Cloud-Based Instances (Odoo.sh)
When deploying Odoo on its PaaS solution, Odoo.sh, it is imperative to select a hosting region within the European Union. This ensures that the data, both at rest in the database and in transit to the OCR service, remains within the jurisdiction of GDPR. This configuration provides a compliant, managed solution for enterprises comfortable with a cloud-first strategy.
Self-Hosted (On-Premise) Instances
For organizations with stringent data sovereignty policies or those operating in sensitive industries, a self-hosted Odoo instance provides maximum control. While the standard OCR feature still communicates with Odoo's external service, this architecture allows for greater network-level control and monitoring. For extreme cases, Odoo's extensible framework allows for the integration of third-party, on-premise OCR solutions via API, ensuring no data ever leaves the organization's private network. This advanced configuration offers ultimate data sovereignty but involves a more complex implementation project.
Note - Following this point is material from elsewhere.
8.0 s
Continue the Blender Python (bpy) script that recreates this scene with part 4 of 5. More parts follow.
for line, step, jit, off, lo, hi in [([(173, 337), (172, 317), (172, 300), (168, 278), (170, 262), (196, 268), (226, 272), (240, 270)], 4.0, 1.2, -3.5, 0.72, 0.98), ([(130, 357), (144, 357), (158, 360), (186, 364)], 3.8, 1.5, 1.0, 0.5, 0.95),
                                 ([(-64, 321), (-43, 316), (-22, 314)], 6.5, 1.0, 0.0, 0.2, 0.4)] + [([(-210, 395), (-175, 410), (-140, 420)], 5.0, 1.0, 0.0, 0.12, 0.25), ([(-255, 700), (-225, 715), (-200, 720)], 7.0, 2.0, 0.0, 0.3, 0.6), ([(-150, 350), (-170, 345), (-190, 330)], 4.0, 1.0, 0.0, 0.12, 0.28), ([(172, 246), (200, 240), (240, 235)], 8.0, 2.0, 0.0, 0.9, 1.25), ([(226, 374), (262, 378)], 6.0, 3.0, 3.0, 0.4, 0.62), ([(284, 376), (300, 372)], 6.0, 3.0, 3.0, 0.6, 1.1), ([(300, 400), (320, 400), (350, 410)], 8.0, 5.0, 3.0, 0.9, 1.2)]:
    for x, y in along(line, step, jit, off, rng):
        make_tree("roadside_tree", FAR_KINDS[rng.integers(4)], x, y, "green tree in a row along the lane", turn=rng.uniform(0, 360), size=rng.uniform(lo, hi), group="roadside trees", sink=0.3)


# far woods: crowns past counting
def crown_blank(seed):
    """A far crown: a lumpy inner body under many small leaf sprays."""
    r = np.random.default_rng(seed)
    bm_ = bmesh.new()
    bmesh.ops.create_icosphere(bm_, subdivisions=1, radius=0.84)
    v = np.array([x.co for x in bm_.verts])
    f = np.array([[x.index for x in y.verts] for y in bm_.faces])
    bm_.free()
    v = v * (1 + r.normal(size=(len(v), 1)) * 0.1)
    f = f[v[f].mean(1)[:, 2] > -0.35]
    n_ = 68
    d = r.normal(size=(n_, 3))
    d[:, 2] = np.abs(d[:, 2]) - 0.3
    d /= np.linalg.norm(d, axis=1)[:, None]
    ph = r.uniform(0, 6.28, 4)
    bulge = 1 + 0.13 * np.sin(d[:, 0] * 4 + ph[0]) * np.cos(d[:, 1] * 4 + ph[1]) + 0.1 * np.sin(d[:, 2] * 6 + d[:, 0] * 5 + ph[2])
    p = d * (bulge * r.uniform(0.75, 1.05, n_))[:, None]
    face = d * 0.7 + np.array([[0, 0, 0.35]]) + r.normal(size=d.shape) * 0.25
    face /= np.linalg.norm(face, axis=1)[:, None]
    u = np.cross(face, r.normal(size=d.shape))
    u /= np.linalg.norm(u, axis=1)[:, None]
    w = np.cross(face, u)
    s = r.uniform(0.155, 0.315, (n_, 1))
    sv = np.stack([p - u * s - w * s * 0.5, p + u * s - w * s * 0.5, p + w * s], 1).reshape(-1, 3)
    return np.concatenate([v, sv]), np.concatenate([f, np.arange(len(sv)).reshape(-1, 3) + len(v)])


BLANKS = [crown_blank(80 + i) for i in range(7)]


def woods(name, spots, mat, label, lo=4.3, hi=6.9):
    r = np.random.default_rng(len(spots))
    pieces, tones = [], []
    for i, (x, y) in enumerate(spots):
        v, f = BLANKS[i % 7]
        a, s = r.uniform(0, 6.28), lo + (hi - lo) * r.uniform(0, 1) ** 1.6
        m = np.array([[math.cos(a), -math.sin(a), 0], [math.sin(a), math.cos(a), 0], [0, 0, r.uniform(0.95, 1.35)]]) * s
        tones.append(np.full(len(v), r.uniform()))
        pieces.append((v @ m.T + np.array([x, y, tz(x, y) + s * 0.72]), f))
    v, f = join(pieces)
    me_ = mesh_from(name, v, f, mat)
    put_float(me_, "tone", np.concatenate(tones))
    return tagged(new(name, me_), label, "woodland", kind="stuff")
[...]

Standard Operating Procedure (SOP) Execution Summary
The end-to-end process can be defined as a clear Standard Operating Procedure, aligning with the Trigger, Processing, and Action node model.
Conclusion: Achieving Scalable Accounts Payable Automation
Digitizing vendor bills in Odoo 19 with OCR is more than a convenience feature; it is a strategic implementation of a scalable ETL data pipeline for your Accounts Payable process. By leveraging automated extraction triggers, robust AI-driven transformation logic, and structured data loading, organizations can significantly reduce manual processing time, minimize data entry errors, and create a fully auditable and compliant accounting workflow. At Metanow, we engineer these systems to provide a resilient and efficient financial backbone, enabling your team to focus on analysis and control rather than repetitive data entry.